Detroit automakers want to save city’s artwork

June 10, 2014, 2:38 PM UTC
Detroit Area Economy Worsens As Big Three Automakers Face Dire Crisis
DETROIT - NOVEMBER 21: The General Motors (GM) world headquarters building stands tallest amidst the Renaissance Center in the skyline of city's downtown on November 21, 2008 in Detroit, Michigan. As car and truck sales have plummeted across the country, large inventories are building at dealerships and factories. The Big Three U.S. automakers, General Motors (GM), Ford Motor Co. and Chrysler LLC, failed after appearing this week in Washington to receive money after asking the government for federal funds to curb the decline of the American auto industry. The city of Detroit, home to the Big Three, would be hardest hit if the government allows these auto makers to fall into bankruptcy. (Photo by Spencer Platt/Getty Images)
Spencer Platt—Getty Images

The biggest municipal bankruptcy in U.S. history advanced another step toward resolution on Monday when the three Detroit-based automakers contributed $26 million. The money will help the Detroit Institute of Art maintain control of precious city-owned paintings and sculptures that could be sold.
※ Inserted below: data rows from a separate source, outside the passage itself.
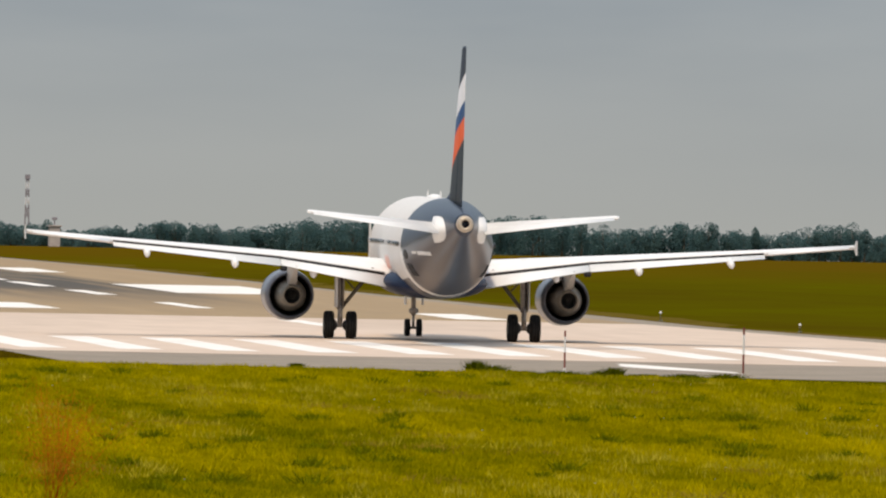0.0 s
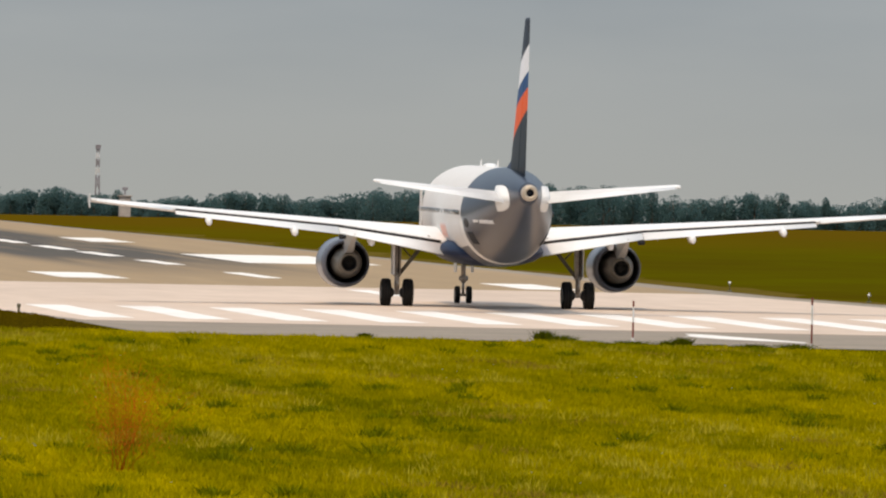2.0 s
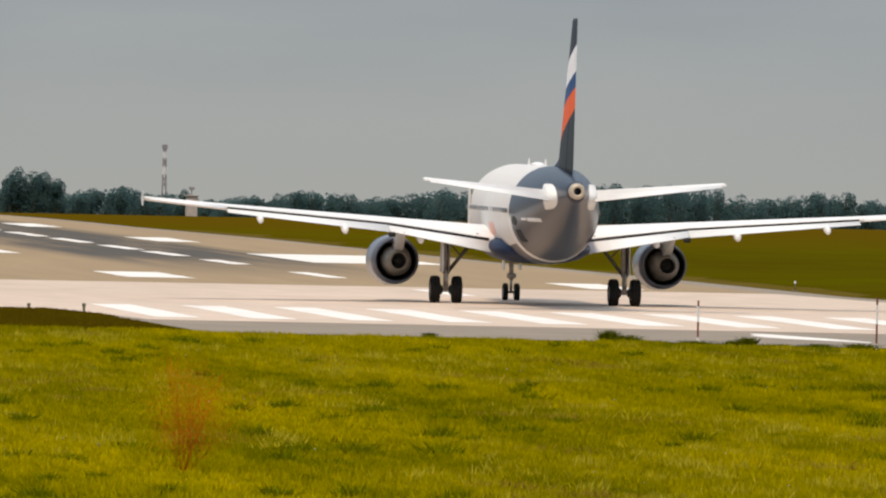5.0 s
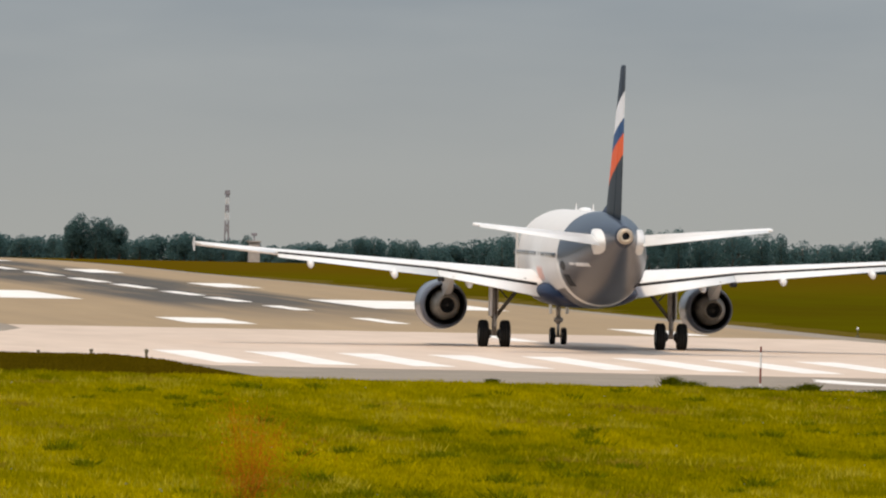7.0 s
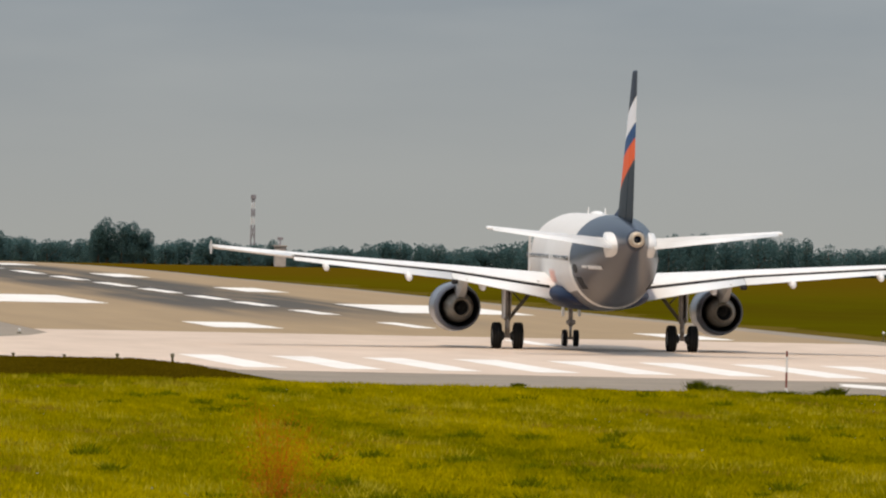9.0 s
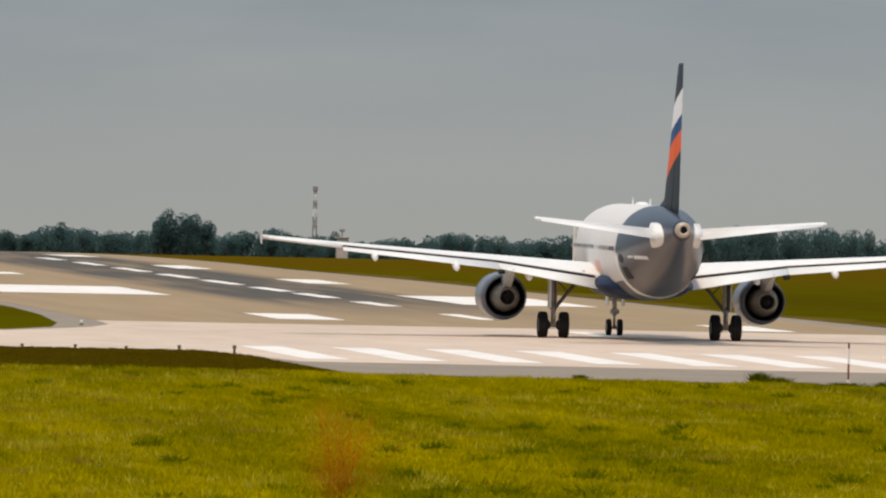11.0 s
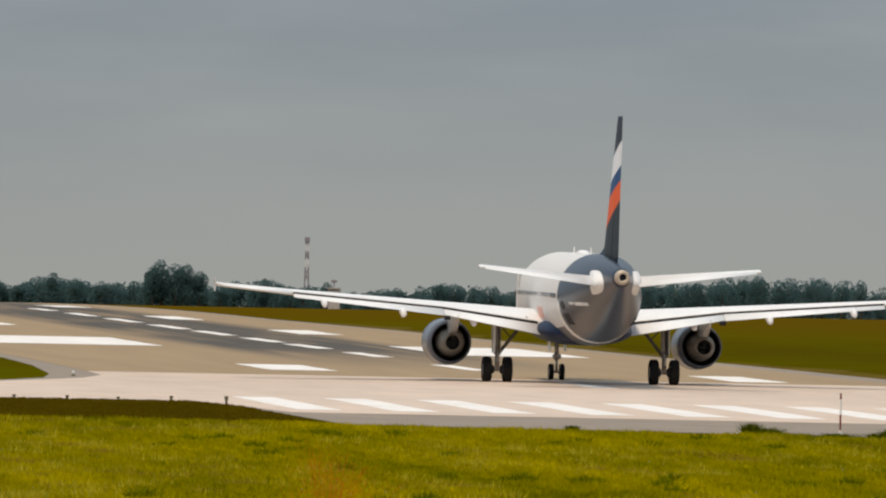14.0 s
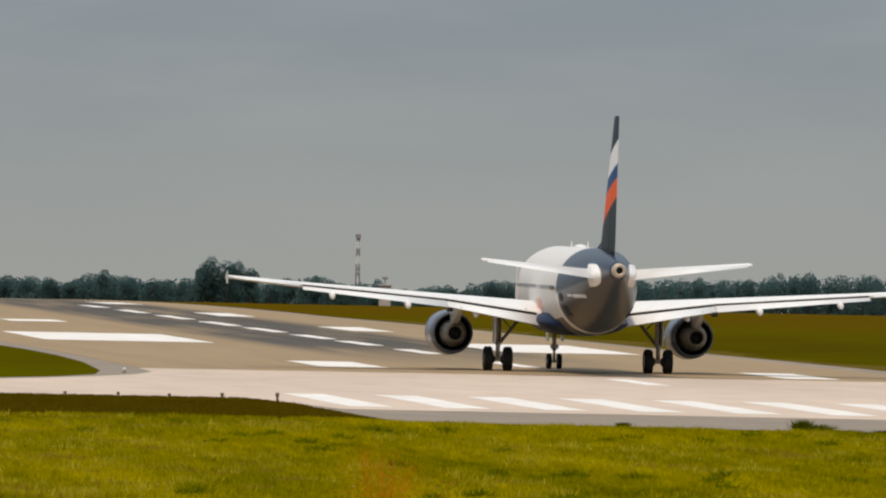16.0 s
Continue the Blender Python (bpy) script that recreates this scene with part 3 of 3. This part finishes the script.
for side in (-1, 1):
    bm = bmesh.new()
    box(bm, side * 0.36 - 0.02, side * 0.36 + 0.02, 10.4, 11.4, 1.35, 1.95, 0.015)
    part("gear_door", bm, M_GREY, ngear, "", False)
    wheel(side * 0.25, 11.04, 0.38, 0.23)

# cabin windows, doors and small fittings
for side in (-1, 1):
    for i in range(36):
        y = -7.4 + i * 0.533
        if -0.9 < y < 0.9 and i % 2:
            continue
        bm = bmesh.new()
        a = radians(85)
        x, z = 1.975 * math.sin(a), 3.85 + 2.07 * math.cos(a)
        loft(bm, [[(side * (x + o), y + 0.11 * math.cos(q), z + 0.105 * math.sin(q)) for q in [k * math.tau / 10 for k in range(10)]] for o in (-0.03, 0.012)])
        part("cabin_window", bm, M_GLASS, fus)
    bm = bmesh.new()
    box(bm, side * 1.955 - 0.02, side * 1.955 + 0.02, 9.78, 10.62, 3.05, 4.9, 0.015)
    part("cabin_door", bm, M_FUS, fus, "", False)
bm = bmesh.new()
loft(bm, [ring(y, 5.9, a, b, 20) for y, a, b in ((1.2, 0.05, 0.02), (0.9, 0.2, 0.09), (0.3, 0.28, 0.15), (-0.5, 0.28, 0.15), (-1.0, 0.18, 0.08), (-1.3, 0.04, 0.02))])
part("antenna_fairing", bm, M_WHITE, fus, "white antenna fairing")
for y in (4.0, -3.5):
    bm = bmesh.new()
    loft(bm, [[(-0.03, y + 0.25, 5.9), (0.03, y + 0.25, 5.9), (0.03, y - 0.2, 5.9), (-0.03, y - 0.2, 5.9)], [(-0.01, y, 6.2), (0.01, y, 6.2), (0.01, y - 0.2, 6.2), (-0.01, y - 0.2, 6.2)]])
    part("antenna", bm, M_WHITE, fus, "white blade antenna", False)


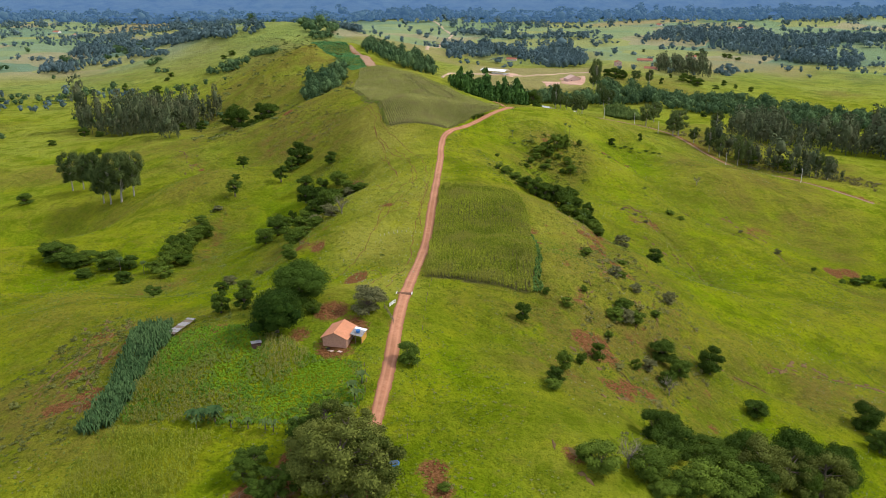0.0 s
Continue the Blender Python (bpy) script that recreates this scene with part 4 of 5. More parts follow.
def wood_tree(kind, rng):
    """A light tree for woods, one unit high and wide."""
    pieces = []
    if kind == "pine":
        pieces.append(blob((0, 0, 0.5), 0.22, rng.integers(99), 1.7, 1))
        for z, r in ((0.2, 0.40), (0.4, 0.34), (0.62, 0.25), (0.85, 0.13)):
            pieces.append(cards_piece(leaf_cards((rng.normal() * 0.05, rng.normal() * 0.05, z), r, 22, 0.15, rng, 0.6)))
    elif kind == "scrub":
        for _ in range(5):
            c = (rng.normal() * 0.2, rng.normal() * 0.2, rng.uniform(0.15, 0.5))
            pieces.append(cards_piece(leaf_cards(c, rng.uniform(0.12, 0.28), 14, 0.15, rng, 0.7)))
    elif kind in ("far", "foot"):
        pieces.append(blob((0, 0, 0.45), 0.24, rng.integers(99), 1.2, 1))
        for i in range(6 if kind == "far" else 3):
            a, r = rng.uniform(0, 6.28), rng.uniform(0.08, 0.30)
            c = (r * math.cos(a), r * math.sin(a), rng.uniform(0.25, 0.8))
            pieces.append(cards_piece(leaf_cards(c, rng.uniform(0.14, 0.26), 30, 0.085, rng, 0.85, 0.7, 1.1)))
    elif kind == "tall":
        pieces.append(tube([(0, 0, -0.05), (0.02, 0, 0.7)], [0.022, 0.012], 4))
        pieces.append(blob((0, 0, 0.62), 0.15, rng.integers(99), 1.5, 1))
        for i in range(14):
            a, z = i * 2.4 + rng.uniform(-0.4, 0.4), 0.16 + 0.055 * i
            r = rng.uniform(0.08, 0.30) * (1.15 - z * 0.6)
            c = (r * math.cos(a), r * math.sin(a), z)
            pieces.append(cards_piece(leaf_cards(c, rng.uniform(0.09, 0.17), 34, 0.045, rng, 0.9, 0.6, 1.1)))
    else:
        pieces.append(blob((0, 0, 0.42), 0.24, rng.integers(99), 1.3, 1))
        for i in range(12):
            a, r = i * 2.4 + rng.uniform(-0.5, 0.5), 0.34 * math.sqrt((i + 0.3) / 10)
            size = rng.uniform(0.09, 0.20)
            c = (r * math.cos(a), r * math.sin(a), rng.uniform(0.22, 0.5) + 0.36 * (1 - r / 0.34))
            pieces.append(cards_piece(leaf_cards(c, size, 40, 0.046, rng, 1.0, 0.65, 1.2)))
    return gather(pieces)


WOOD_TREES = {}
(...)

General Motors (GM) and its foundation gave $10 million to the museum, Ford Motor’s (F) philanthropic fund gave $10 million, and Chrysler Group gave $6 million.

“While it is our duty to focus on the revival of this city, it is equally crucial to cherish the treasures the city already offers–not just for ourselves, but for the generations that will follow,” said Sergio Marchionne, Chrysler Group chairman and CEO.

The automaker’s money will count toward a $100 million sum that the art museum was told it must contribute as part of a “grand bargain” that includes a $195 million payment by the state and a pledge of $366 million by large nonprofit foundations. The “grand bargain” calls for valuable artworks that are owned by the city to be placed in museum-controlled trust–in effect, a sale to the museum.

Under the plan of accommodation proposed by the city, the contributions will be used by the city to replenish pension funds for city workers that are underfunded due to mismanagement and the city’s financial incapacity. Pensioners are being asked to vote on the “grand bargain,” which will result in a loss of about 4.5% of an average annual payout of $19,000 and the loss of other benefits–though the cuts will be smaller than if the state, nonprofits, and automakers hadn’t agreed to contribute.

According to Reuters, the president of the Detroit Retired City Employees Association, Shirley Lightsey, spoke at the ceremony marking the automakers’ contribution and urged pensioners to vote in favor of the plan. Pensioner ballots must be returned by July 11; some sources say ballots returned so far are running 2-to-1 in favor of approving the “grand bargain.”

Referring to some pensioners who have vowed to oppose anything less than 100% recovery of pension payments and benefits, Lightsey said: “You cannot eat principle.” A vote in favor from pensioners, who are creditors in the bankruptcy proceeding, could weigh heavily in favor of the plan of accommodation. In the event of a defeat, the $816 million pledged as part of the plan almost certainly would vanish.

Corporate creditors, especially the insurers of city-backed bonds that could be rendered nearly worthless, have opposed “the grand bargain.”

Other Detroit corporations, following the lead of the automakers, are expected to contribute as well, increasing the likelihood that the city’s plan will prevail. So far, the cooperation of a variety of interest groups spanning the political spectrum points to a victory for Kevyn Orr, the Jones Day bankruptcy specialist appointed emergency manager of the city. It’s been a triumph as well for the state’s Republican-controlled legislature, U.S. District Court Judge Gerald Rosen, and for Gov. Rick Snyder, who appointed Orr.

Judge Steven Rhodes, the bankruptcy judge, has set July 24 as the trial date. Corporate creditors are expected to attempt delays that could drag the trial into the fall, when Kevyn Orr’s tenure as emergency manager expires.